*YOUR GOAL*. Extract the full listing verbatim and drop any pictures from your copy.

[Start DATA SECTION]

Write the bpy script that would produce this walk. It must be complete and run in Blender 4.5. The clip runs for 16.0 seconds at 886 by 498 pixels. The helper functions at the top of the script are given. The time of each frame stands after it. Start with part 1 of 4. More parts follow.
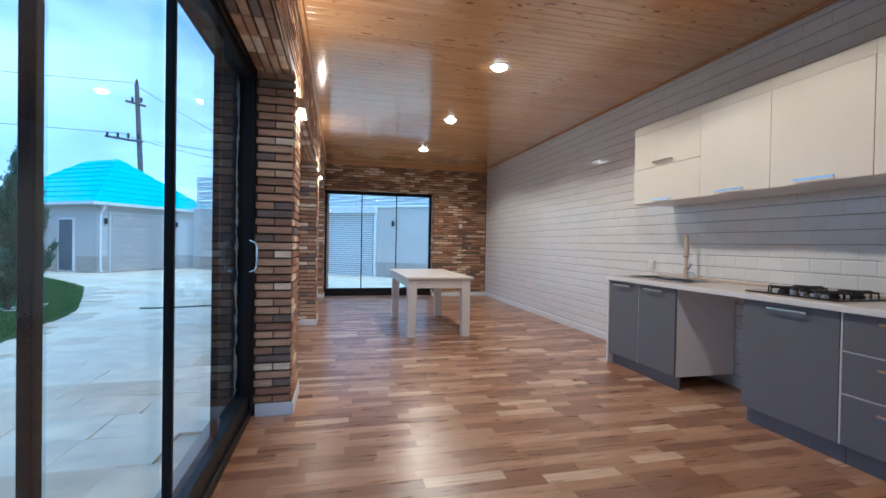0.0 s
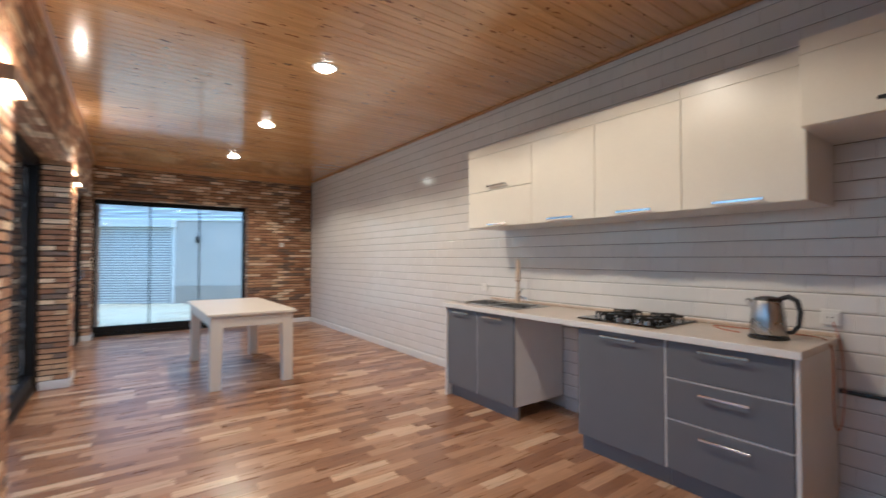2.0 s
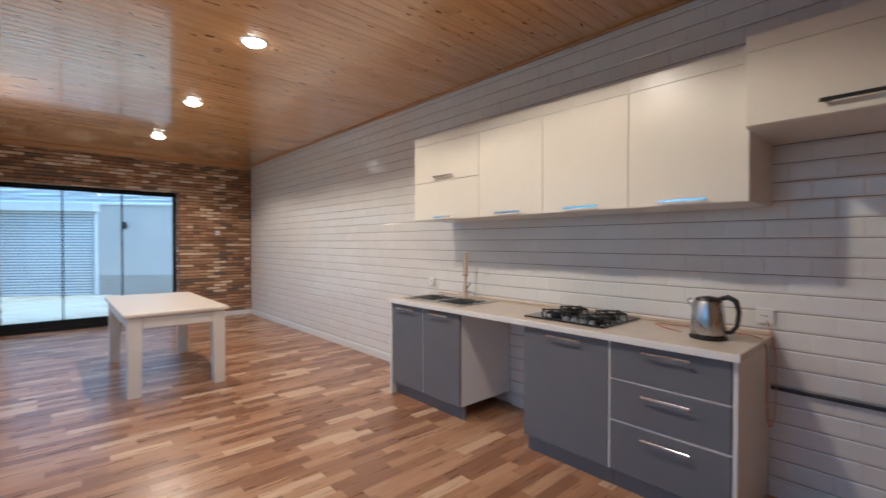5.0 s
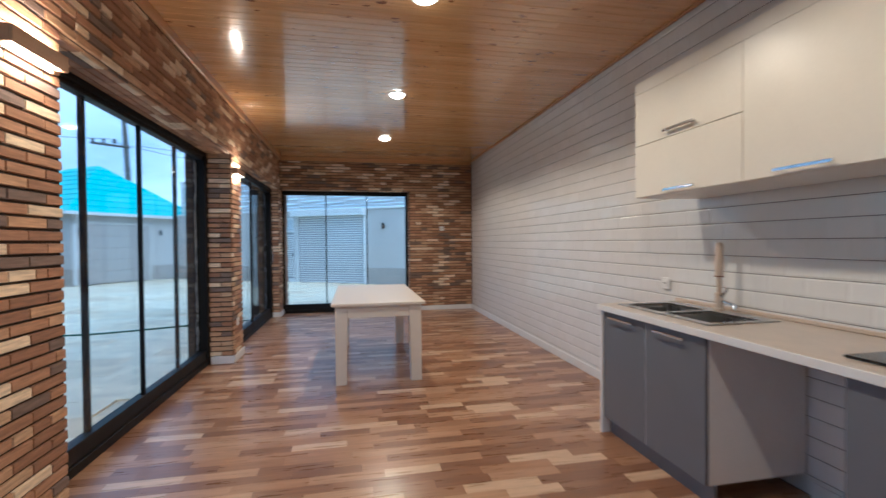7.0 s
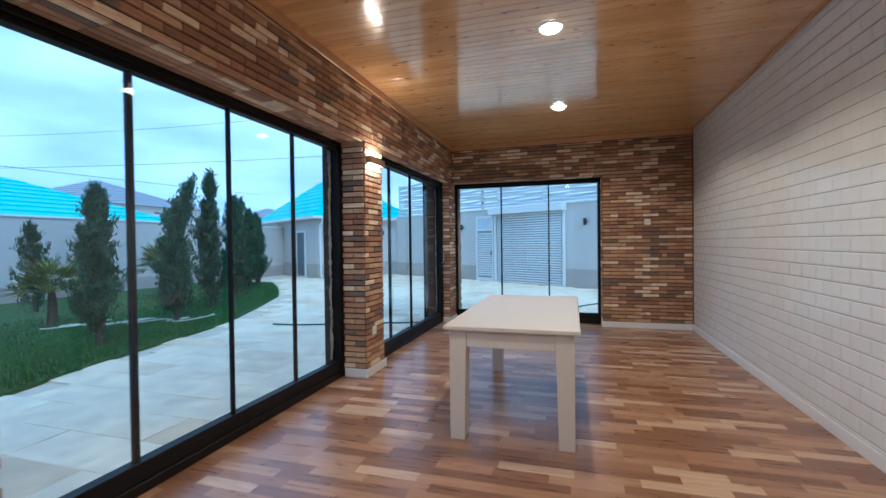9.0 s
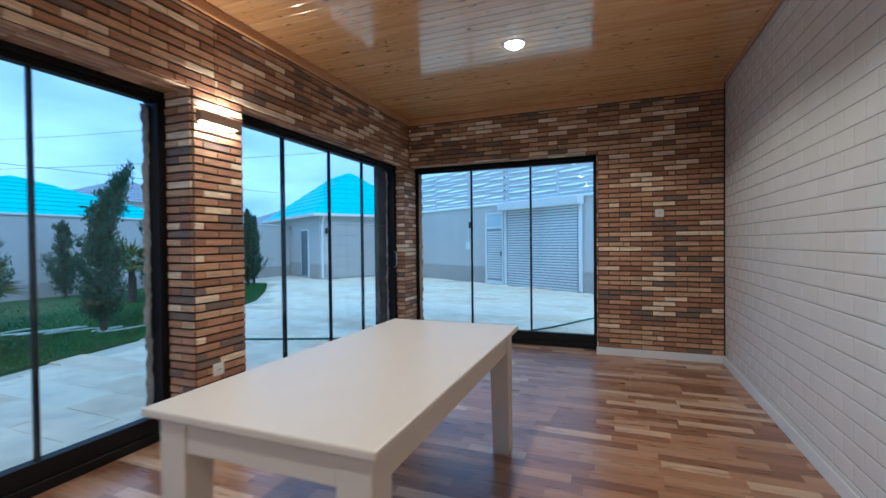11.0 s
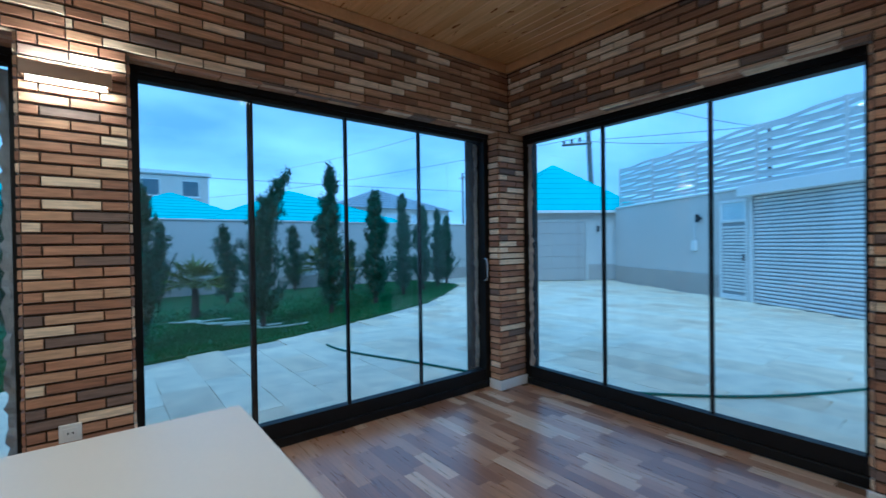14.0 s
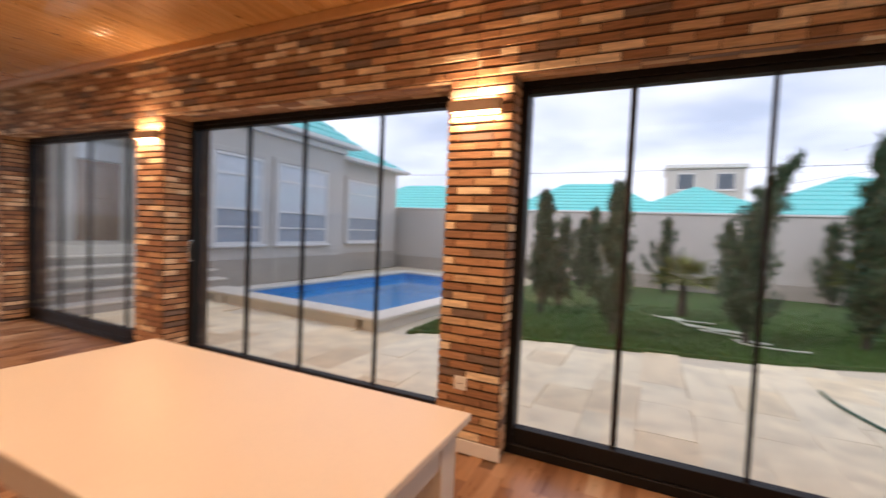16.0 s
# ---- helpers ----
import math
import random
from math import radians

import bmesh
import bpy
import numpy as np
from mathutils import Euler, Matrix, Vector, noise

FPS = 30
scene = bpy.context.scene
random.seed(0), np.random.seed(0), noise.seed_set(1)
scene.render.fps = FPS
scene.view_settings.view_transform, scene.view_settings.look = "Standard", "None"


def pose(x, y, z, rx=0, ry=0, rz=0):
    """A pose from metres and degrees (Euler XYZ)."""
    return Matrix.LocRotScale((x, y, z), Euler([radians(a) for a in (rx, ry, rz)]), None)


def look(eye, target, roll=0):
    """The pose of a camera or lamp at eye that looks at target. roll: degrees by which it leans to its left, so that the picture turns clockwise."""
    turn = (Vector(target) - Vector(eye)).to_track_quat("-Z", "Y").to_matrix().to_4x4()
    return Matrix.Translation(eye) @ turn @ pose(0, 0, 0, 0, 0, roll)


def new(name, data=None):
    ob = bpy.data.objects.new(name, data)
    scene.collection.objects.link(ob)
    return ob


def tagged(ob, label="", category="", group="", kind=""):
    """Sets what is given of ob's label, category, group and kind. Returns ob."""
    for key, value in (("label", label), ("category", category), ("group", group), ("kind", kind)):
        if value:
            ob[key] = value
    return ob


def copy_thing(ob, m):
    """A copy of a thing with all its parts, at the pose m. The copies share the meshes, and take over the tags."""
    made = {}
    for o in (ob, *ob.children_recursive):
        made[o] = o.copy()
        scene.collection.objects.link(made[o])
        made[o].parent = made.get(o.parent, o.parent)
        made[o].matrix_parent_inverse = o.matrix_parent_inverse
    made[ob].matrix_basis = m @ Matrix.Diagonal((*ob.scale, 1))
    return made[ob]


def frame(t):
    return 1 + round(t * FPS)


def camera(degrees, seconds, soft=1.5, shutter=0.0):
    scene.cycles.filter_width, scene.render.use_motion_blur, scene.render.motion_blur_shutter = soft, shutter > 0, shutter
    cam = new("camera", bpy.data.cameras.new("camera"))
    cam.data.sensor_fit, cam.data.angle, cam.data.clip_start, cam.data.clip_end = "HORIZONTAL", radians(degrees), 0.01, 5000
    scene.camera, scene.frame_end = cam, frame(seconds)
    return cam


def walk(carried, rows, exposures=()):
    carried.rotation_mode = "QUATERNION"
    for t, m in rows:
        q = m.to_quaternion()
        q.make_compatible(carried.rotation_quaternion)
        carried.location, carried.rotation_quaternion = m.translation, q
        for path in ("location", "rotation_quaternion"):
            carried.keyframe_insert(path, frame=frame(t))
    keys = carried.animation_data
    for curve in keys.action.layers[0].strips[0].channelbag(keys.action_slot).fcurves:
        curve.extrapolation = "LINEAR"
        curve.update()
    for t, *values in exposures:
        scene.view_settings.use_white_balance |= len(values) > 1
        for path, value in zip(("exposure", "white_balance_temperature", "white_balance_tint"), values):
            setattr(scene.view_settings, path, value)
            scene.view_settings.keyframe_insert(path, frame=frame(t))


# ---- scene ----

[End DATA SECTION]

*WRITTEN RESPONSE*.
Write the bpy script that would produce this walk. It must be complete and run in Blender 4.5. The clip runs for 16.0 seconds at 886 by 498 pixels. The helper functions at the top of the script are given. The time of each frame stands after it. Start with part 1 of 4. More parts follow.
0.0 s
2.0 s
5.0 s
7.0 s
9.0 s
11.0 s
14.0 s
16.0 s
# ---- helpers ----
import math
import random
from math import radians

import bmesh
import bpy
import numpy as np
from mathutils import Euler, Matrix, Vector, noise

FPS = 30
scene = bpy.context.scene
random.seed(0), np.random.seed(0), noise.seed_set(1)
scene.render.fps = FPS
scene.view_settings.view_transform, scene.view_settings.look = "Standard", "None"


def pose(x, y, z, rx=0, ry=0, rz=0):
    """A pose from metres and degrees (Euler XYZ)."""
    return Matrix.LocRotScale((x, y, z), Euler([radians(a) for a in (rx, ry, rz)]), None)


def look(eye, target, roll=0):
    """The pose of a camera or lamp at eye that looks at target. roll: degrees by which it leans to its left, so that the picture turns clockwise."""
    turn = (Vector(target) - Vector(eye)).to_track_quat("-Z", "Y").to_matrix().to_4x4()
    return Matrix.Translation(eye) @ turn @ pose(0, 0, 0, 0, 0, roll)


def new(name, data=None):
    ob = bpy.data.objects.new(name, data)
    scene.collection.objects.link(ob)
    return ob


def tagged(ob, label="", category="", group="", kind=""):
    """Sets what is given of ob's label, category, group and kind. Returns ob."""
    for key, value in (("label", label), ("category", category), ("group", group), ("kind", kind)):
        if value:
            ob[key] = value
    return ob


def copy_thing(ob, m):
    """A copy of a thing with all its parts, at the pose m. The copies share the meshes, and take over the tags."""
    made = {}
    for o in (ob, *ob.children_recursive):
        made[o] = o.copy()
        scene.collection.objects.link(made[o])
        made[o].parent = made.get(o.parent, o.parent)
        made[o].matrix_parent_inverse = o.matrix_parent_inverse
    made[ob].matrix_basis = m @ Matrix.Diagonal((*ob.scale, 1))
    return made[ob]


def frame(t):
    return 1 + round(t * FPS)


def camera(degrees, seconds, soft=1.5, shutter=0.0):
    scene.cycles.filter_width, scene.render.use_motion_blur, scene.render.motion_blur_shutter = soft, shutter > 0, shutter
    cam = new("camera", bpy.data.cameras.new("camera"))
    cam.data.sensor_fit, cam.data.angle, cam.data.clip_start, cam.data.clip_end = "HORIZONTAL", radians(degrees), 0.01, 5000
    scene.camera, scene.frame_end = cam, frame(seconds)
    return cam


def walk(carried, rows, exposures=()):
    carried.rotation_mode = "QUATERNION"
    for t, m in rows:
        q = m.to_quaternion()
        q.make_compatible(carried.rotation_quaternion)
        carried.location, carried.rotation_quaternion = m.translation, q
        for path in ("location", "rotation_quaternion"):
            carried.keyframe_insert(path, frame=frame(t))
    keys = carried.animation_data
    for curve in keys.action.layers[0].strips[0].channelbag(keys.action_slot).fcurves:
        curve.extrapolation = "LINEAR"
        curve.update()
    for t, *values in exposures:
        scene.view_settings.use_white_balance |= len(values) > 1
        for path, value in zip(("exposure", "white_balance_temperature", "white_balance_tint"), values):
            setattr(scene.view_settings, path, value)
            scene.view_settings.keyframe_insert(path, frame=frame(t))


# ---- scene ----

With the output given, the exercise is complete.